● Instructions for the task
Output every entry exactly as written, but omit the pictures.

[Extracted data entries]

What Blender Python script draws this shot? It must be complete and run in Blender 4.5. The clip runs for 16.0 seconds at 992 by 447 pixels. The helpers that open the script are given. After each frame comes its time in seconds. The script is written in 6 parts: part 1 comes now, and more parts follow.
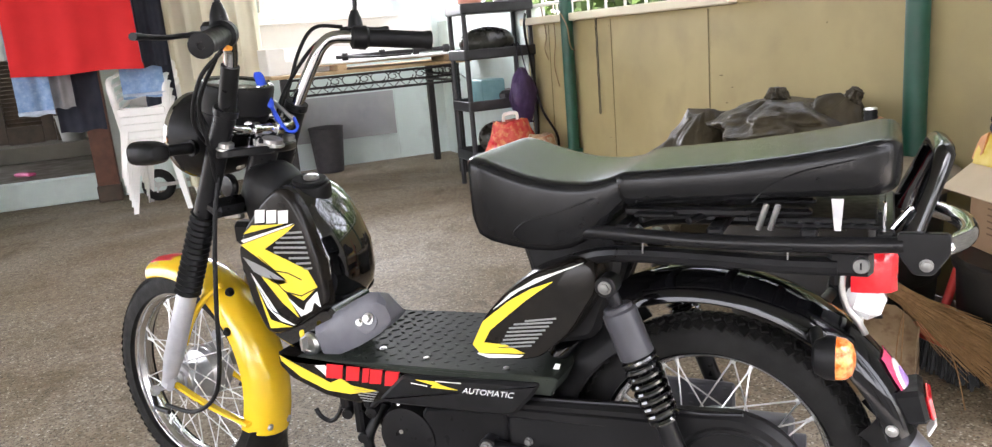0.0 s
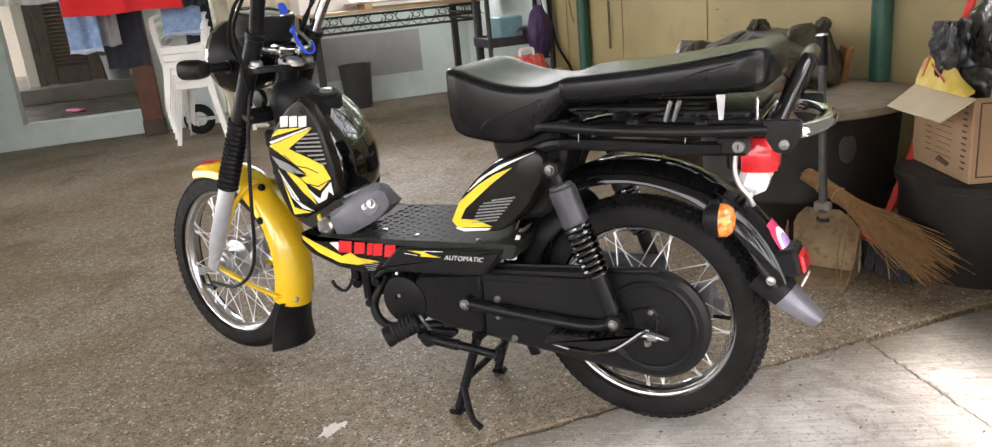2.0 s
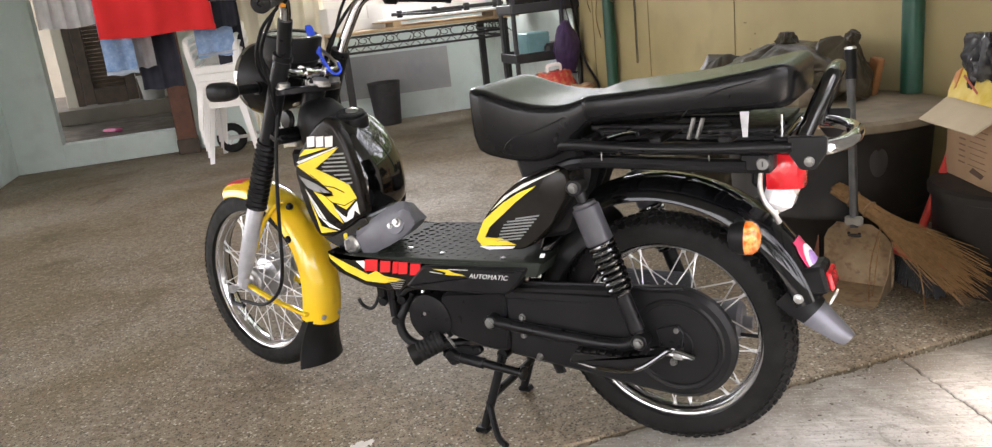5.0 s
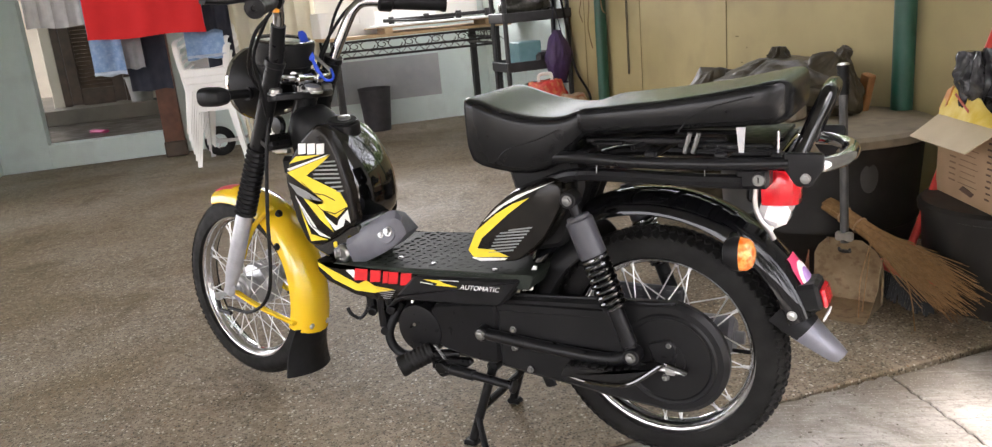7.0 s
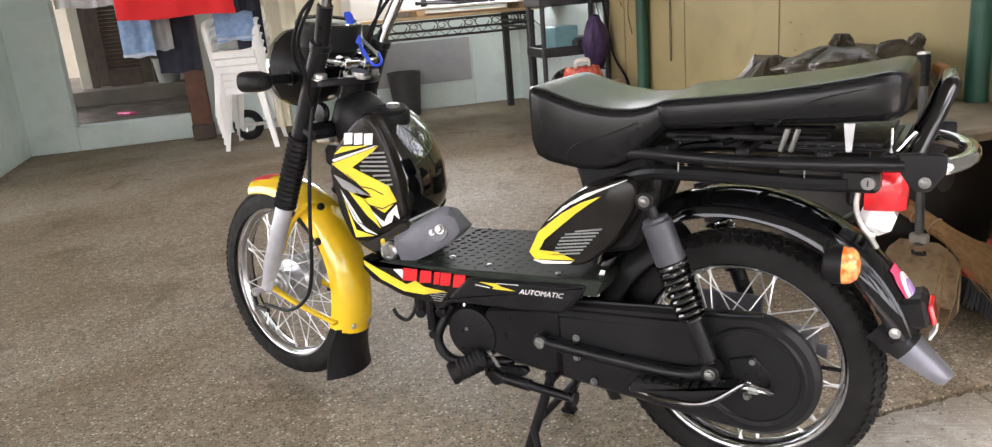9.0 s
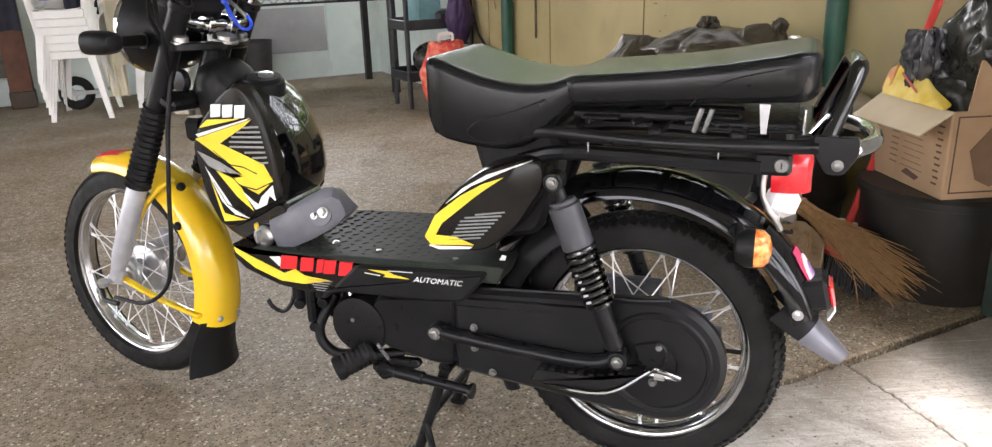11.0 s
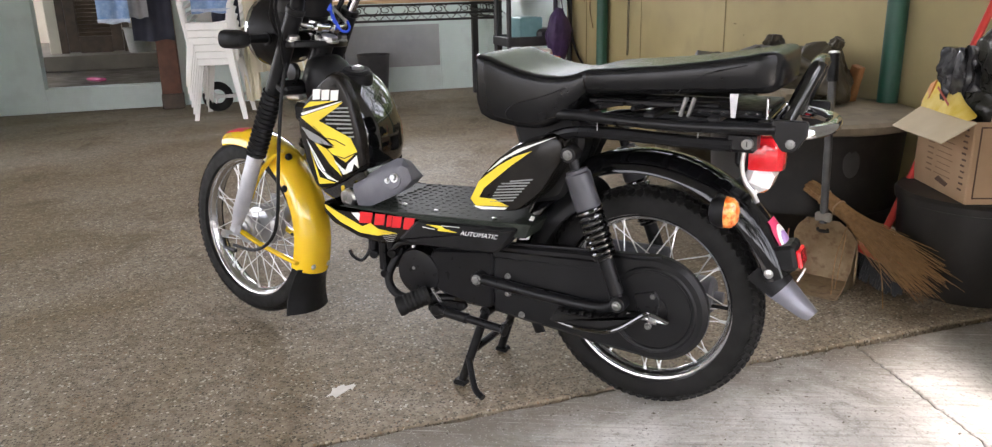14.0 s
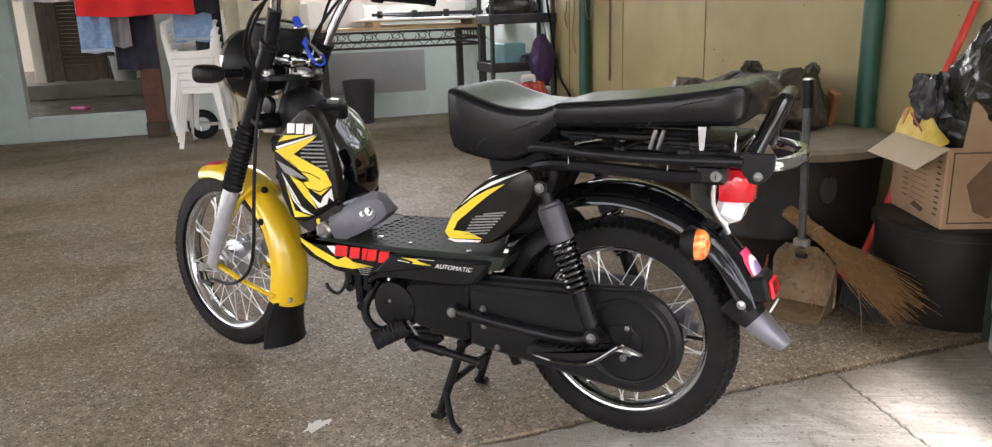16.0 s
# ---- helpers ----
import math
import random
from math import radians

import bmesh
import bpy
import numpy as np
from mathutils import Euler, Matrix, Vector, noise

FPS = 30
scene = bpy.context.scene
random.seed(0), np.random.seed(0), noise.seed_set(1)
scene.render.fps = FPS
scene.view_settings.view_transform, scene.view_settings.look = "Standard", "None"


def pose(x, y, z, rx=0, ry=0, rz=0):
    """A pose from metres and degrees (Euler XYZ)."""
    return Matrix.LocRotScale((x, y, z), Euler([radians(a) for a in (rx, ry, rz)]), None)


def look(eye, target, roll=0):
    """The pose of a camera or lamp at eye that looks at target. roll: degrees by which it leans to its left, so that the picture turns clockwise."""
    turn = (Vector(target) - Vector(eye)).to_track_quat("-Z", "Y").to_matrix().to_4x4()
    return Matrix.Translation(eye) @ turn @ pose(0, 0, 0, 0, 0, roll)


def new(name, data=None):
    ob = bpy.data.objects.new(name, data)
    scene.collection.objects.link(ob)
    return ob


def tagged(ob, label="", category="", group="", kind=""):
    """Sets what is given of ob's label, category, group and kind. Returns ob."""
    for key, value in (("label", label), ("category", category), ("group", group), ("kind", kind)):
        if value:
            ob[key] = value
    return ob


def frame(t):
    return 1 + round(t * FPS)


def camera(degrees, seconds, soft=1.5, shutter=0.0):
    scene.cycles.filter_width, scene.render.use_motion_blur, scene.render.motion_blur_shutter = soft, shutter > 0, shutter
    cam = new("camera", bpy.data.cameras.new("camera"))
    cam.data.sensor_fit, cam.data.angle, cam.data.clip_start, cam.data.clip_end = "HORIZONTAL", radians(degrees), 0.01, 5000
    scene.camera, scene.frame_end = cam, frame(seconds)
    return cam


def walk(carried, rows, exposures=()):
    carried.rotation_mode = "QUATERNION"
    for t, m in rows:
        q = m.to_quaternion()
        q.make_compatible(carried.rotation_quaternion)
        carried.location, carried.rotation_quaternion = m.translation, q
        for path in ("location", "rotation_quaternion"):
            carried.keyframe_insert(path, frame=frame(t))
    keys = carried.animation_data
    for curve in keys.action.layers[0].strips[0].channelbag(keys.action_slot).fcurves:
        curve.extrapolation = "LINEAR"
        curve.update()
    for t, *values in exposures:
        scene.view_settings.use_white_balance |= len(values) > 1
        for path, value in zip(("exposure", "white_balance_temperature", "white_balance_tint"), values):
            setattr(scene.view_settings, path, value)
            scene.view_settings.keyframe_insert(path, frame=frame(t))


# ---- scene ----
# ---- camera ----
EXPOSURE = 2.85
PATH = [
    (0.0, 0.1914, -1.2036, 0.9518, 26.70, -13.11, -4.90),
    (0.5, 0.2195, -1.2093, 0.9514, 23.95, -13.82, -1.80),
    (1.0, 0.3093, -1.2913, 0.9471, 25.37, -17.03, -2.88),
    (1.5, 0.4456, -1.4208, 0.9310, 28.90, -17.00, -4.44),
    (2.0, 0.4463, -1.4529, 0.9285, 29.67, -16.83, -5.44),
    (2.5, 0.4528, -1.4636, 0.9313, 29.66, -16.18, -4.02),
    (3.0, 0.4587, -1.4642, 0.9400, 30.06, -15.11, -4.76),
    (3.2, 0.4526, -1.4641, 0.9415, 31.03, -14.97, -5.65),
    (5.3, 0.4604, -1.4399, 0.9345, 31.77, -15.69, -6.40),
    (5.5, 0.4633, -1.4363, 0.9339, 31.25, -15.71, -6.26),
    (6.0, 0.4735, -1.4361, 0.9447, 30.25, -15.02, -5.78),
    (6.5, 0.4470, -1.4453, 0.9377, 30.02, -15.13, -5.24),
    (7.0, 0.4412, -1.4386, 0.9410, 30.80, -15.18, -5.20),
    (7.5, 0.4514, -1.4390, 0.9224, 31.10, -15.88, -4.54),
    (8.0, 0.4564, -1.4469, 0.9351, 32.61, -16.19, -4.07),
    (8.2, 0.4413, -1.4302, 0.9436, 33.19, -15.98, -4.86),
    (10.3, 0.1395, -1.3006, 0.9283, 25.23, -18.08, -0.88),
    (10.5, 0.1671, -1.2897, 0.9276, 22.33, -18.28, -1.32),
    (11.0, 0.1856, -1.3106, 0.9251, 21.37, -18.40, -1.80),
    (11.5, 0.2416, -1.3692, 0.9433, 23.10, -18.21, -1.60),
    (12.0, 0.3673, -1.4501, 0.9231, 28.87, -17.50, -1.40),
    (12.5, 0.4670, -1.4854, 0.9070, 29.08, -18.01, -1.10),
    (13.0, 0.5244, -1.5034, 0.9178, 26.14, -17.92, -1.58),
    (13.5, 0.4951, -1.5369, 0.9212, 26.43, -16.83, -1.90),
    (14.0, 0.4666, -1.5540, 0.9088, 29.77, -16.62, -1.27),
    (14.5, 0.4691, -1.5440, 0.9159, 29.85, -16.66, -1.08),
    (15.0, 0.4902, -1.5294, 0.9128, 28.98, -16.80, -1.66),
    (15.5, 0.4917, -1.5303, 0.9253, 29.02, -16.24, -1.80),
    (16.0, 0.4944, -1.5293, 0.9300, 29.06, -15.10, -1.73),
]
cam = camera(63.4, 16.0, soft=1.25)


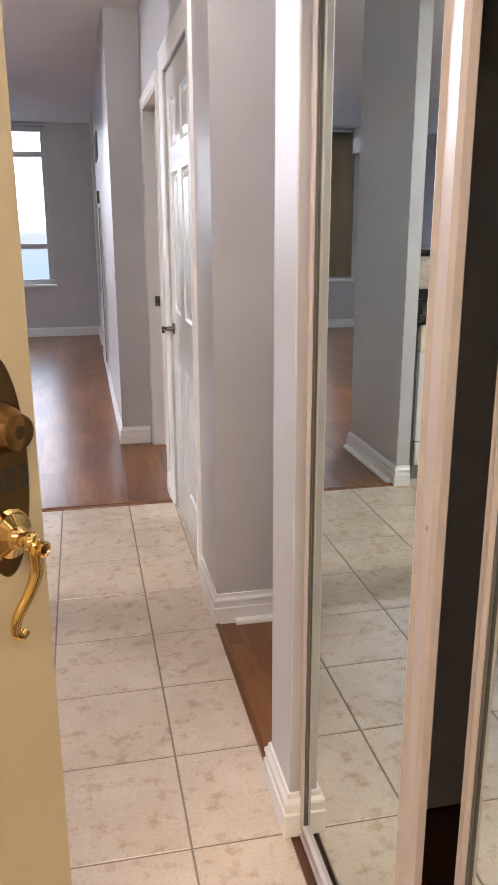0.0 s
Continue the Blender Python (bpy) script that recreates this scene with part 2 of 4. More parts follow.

● Task solution
What Blender Python script draws this shot? It must be complete and run in Blender 4.5. The clip runs for 16.0 seconds at 992 by 447 pixels. The helpers that open the script are given. After each frame comes its time in seconds. The script is written in 6 parts: part 1 comes now, and more parts follow.
0.0 s
2.0 s
5.0 s
7.0 s
9.0 s
11.0 s
14.0 s
16.0 s
# ---- helpers ----
import math
import random
from math import radians

import bmesh
import bpy
import numpy as np
from mathutils import Euler, Matrix, Vector, noise

FPS = 30
scene = bpy.context.scene
random.seed(0), np.random.seed(0), noise.seed_set(1)
scene.render.fps = FPS
scene.view_settings.view_transform, scene.view_settings.look = "Standard", "None"


def pose(x, y, z, rx=0, ry=0, rz=0):
    """A pose from metres and degrees (Euler XYZ)."""
    return Matrix.LocRotScale((x, y, z), Euler([radians(a) for a in (rx, ry, rz)]), None)


def look(eye, target, roll=0):
    """The pose of a camera or lamp at eye that looks at target. roll: degrees by which it leans to its left, so that the picture turns clockwise."""
    turn = (Vector(target) - Vector(eye)).to_track_quat("-Z", "Y").to_matrix().to_4x4()
    return Matrix.Translation(eye) @ turn @ pose(0, 0, 0, 0, 0, roll)


def new(name, data=None):
    ob = bpy.data.objects.new(name, data)
    scene.collection.objects.link(ob)
    return ob


def tagged(ob, label="", category="", group="", kind=""):
    """Sets what is given of ob's label, category, group and kind. Returns ob."""
    for key, value in (("label", label), ("category", category), ("group", group), ("kind", kind)):
        if value:
            ob[key] = value
    return ob


def frame(t):
    return 1 + round(t * FPS)


def camera(degrees, seconds, soft=1.5, shutter=0.0):
    scene.cycles.filter_width, scene.render.use_motion_blur, scene.render.motion_blur_shutter = soft, shutter > 0, shutter
    cam = new("camera", bpy.data.cameras.new("camera"))
    cam.data.sensor_fit, cam.data.angle, cam.data.clip_start, cam.data.clip_end = "HORIZONTAL", radians(degrees), 0.01, 5000
    scene.camera, scene.frame_end = cam, frame(seconds)
    return cam


def walk(carried, rows, exposures=()):
    carried.rotation_mode = "QUATERNION"
    for t, m in rows:
        q = m.to_quaternion()
        q.make_compatible(carried.rotation_quaternion)
        carried.location, carried.rotation_quaternion = m.translation, q
        for path in ("location", "rotation_quaternion"):
            carried.keyframe_insert(path, frame=frame(t))
    keys = carried.animation_data
    for curve in keys.action.layers[0].strips[0].channelbag(keys.action_slot).fcurves:
        curve.extrapolation = "LINEAR"
        curve.update()
    for t, *values in exposures:
        scene.view_settings.use_white_balance |= len(values) > 1
        for path, value in zip(("exposure", "white_balance_temperature", "white_balance_tint"), values):
            setattr(scene.view_settings, path, value)
            scene.view_settings.keyframe_insert(path, frame=frame(t))


# ---- scene ----
# ---- camera ----
EXPOSURE = 2.85
PATH = [
    (0.0, 0.1914, -1.2036, 0.9518, 26.70, -13.11, -4.90),
    (0.5, 0.2195, -1.2093, 0.9514, 23.95, -13.82, -1.80),
    (1.0, 0.3093, -1.2913, 0.9471, 25.37, -17.03, -2.88),
    (1.5, 0.4456, -1.4208, 0.9310, 28.90, -17.00, -4.44),
    (2.0, 0.4463, -1.4529, 0.9285, 29.67, -16.83, -5.44),
    (2.5, 0.4528, -1.4636, 0.9313, 29.66, -16.18, -4.02),
    (3.0, 0.4587, -1.4642, 0.9400, 30.06, -15.11, -4.76),
    (3.2, 0.4526, -1.4641, 0.9415, 31.03, -14.97, -5.65),
    (5.3, 0.4604, -1.4399, 0.9345, 31.77, -15.69, -6.40),
    (5.5, 0.4633, -1.4363, 0.9339, 31.25, -15.71, -6.26),
    (6.0, 0.4735, -1.4361, 0.9447, 30.25, -15.02, -5.78),
    (6.5, 0.4470, -1.4453, 0.9377, 30.02, -15.13, -5.24),
    (7.0, 0.4412, -1.4386, 0.9410, 30.80, -15.18, -5.20),
    (7.5, 0.4514, -1.4390, 0.9224, 31.10, -15.88, -4.54),
    (8.0, 0.4564, -1.4469, 0.9351, 32.61, -16.19, -4.07),
    (8.2, 0.4413, -1.4302, 0.9436, 33.19, -15.98, -4.86),
    (10.3, 0.1395, -1.3006, 0.9283, 25.23, -18.08, -0.88),
    (10.5, 0.1671, -1.2897, 0.9276, 22.33, -18.28, -1.32),
    (11.0, 0.1856, -1.3106, 0.9251, 21.37, -18.40, -1.80),
    (11.5, 0.2416, -1.3692, 0.9433, 23.10, -18.21, -1.60),
    (12.0, 0.3673, -1.4501, 0.9231, 28.87, -17.50, -1.40),
    (12.5, 0.4670, -1.4854, 0.9070, 29.08, -18.01, -1.10),
    (13.0, 0.5244, -1.5034, 0.9178, 26.14, -17.92, -1.58),
    (13.5, 0.4951, -1.5369, 0.9212, 26.43, -16.83, -1.90),
    (14.0, 0.4666, -1.5540, 0.9088, 29.77, -16.62, -1.27),
    (14.5, 0.4691, -1.5440, 0.9159, 29.85, -16.66, -1.08),
    (15.0, 0.4902, -1.5294, 0.9128, 28.98, -16.80, -1.66),
    (15.5, 0.4917, -1.5303, 0.9253, 29.02, -16.24, -1.80),
    (16.0, 0.4944, -1.5293, 0.9300, 29.06, -15.10, -1.73),
]
cam = camera(63.4, 16.0, soft=1.25)


0.0 s
Continue the Blender Python (bpy) script that recreates this scene with part 2 of 4. More parts follow.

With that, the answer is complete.